Workers have no interest in collectivism. Like everyone else, they're out to make a buck.
Socialism/Communism's problems don't stop there. Goodness, they barely even start there. In the absence of a free market where laws of supply and demand set prices and signal demand, how can planners decide how much of what goods to produce? This is why communist countries always suffered from shortages of various kinds.
If society were truly governed by the principle "from each according to his ability to each according to his need," what kind of economy would we end up living in. Answer: One in which ability were low (because ability determines the level of one's duties to society and expected output) and needs were high (Because "need" is the standard used to measure what alotment of production is allocated to whom). How would such a society handle inevitable free rider problems?
All of this assumes that it were possible to implement a socialist order. But how do you get there from here? Modern socialists may deplore the methods used by Lenin and Stalin, but truth is, there really are no other ways to implement such drastic changes in the social order. Inevitably, those whose interests would be harmed or threatened by a socialist revolution (the capitalists) would try to resist the change.
Thus, it would ultimately be necessary to suppress such resistance (the case of Salvador Alende's Chile illustrates how doomed a marxist government is in a liberal democratic political system.) It would ultimately be necessary to suppress those who sought to sabotage this system once it were implemented so as to bring back capitalism. It would ultimately be necessary to blame such saboteurs for the inevitable shortages and falling production such a system would engender. Of such necessities was Stalinism made.

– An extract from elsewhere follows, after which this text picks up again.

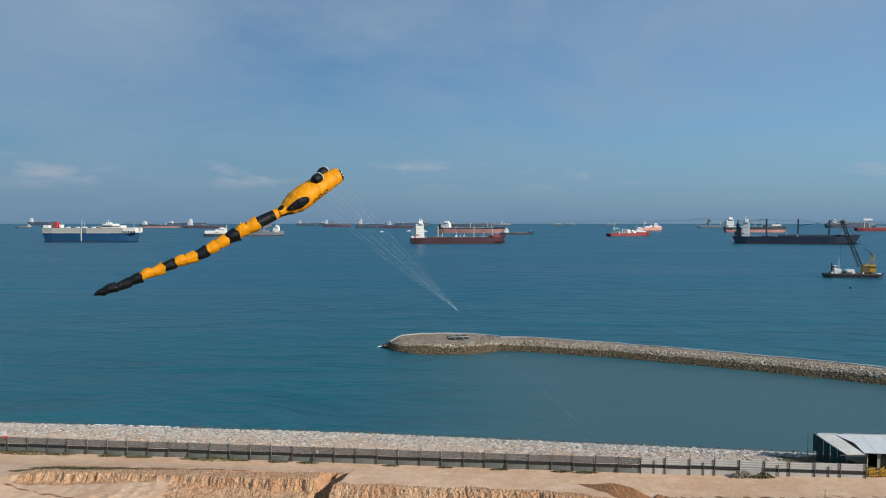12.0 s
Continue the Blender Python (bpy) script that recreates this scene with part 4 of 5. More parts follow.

Finally, there are grave problems with Marxism as a way of thinking. The idea that "all history is the history of class struggle" is absurd and not taken at all seriously by historians. This kind of thinking is called historical reductionism. There is no one "key to history" (or society) so to speak. Factors other than economic class and relationships to the means of production shape human experience, some times to a much greater degree. Such things as ethnic and national loyalty, religious faith and gender also influence human experience and shape society.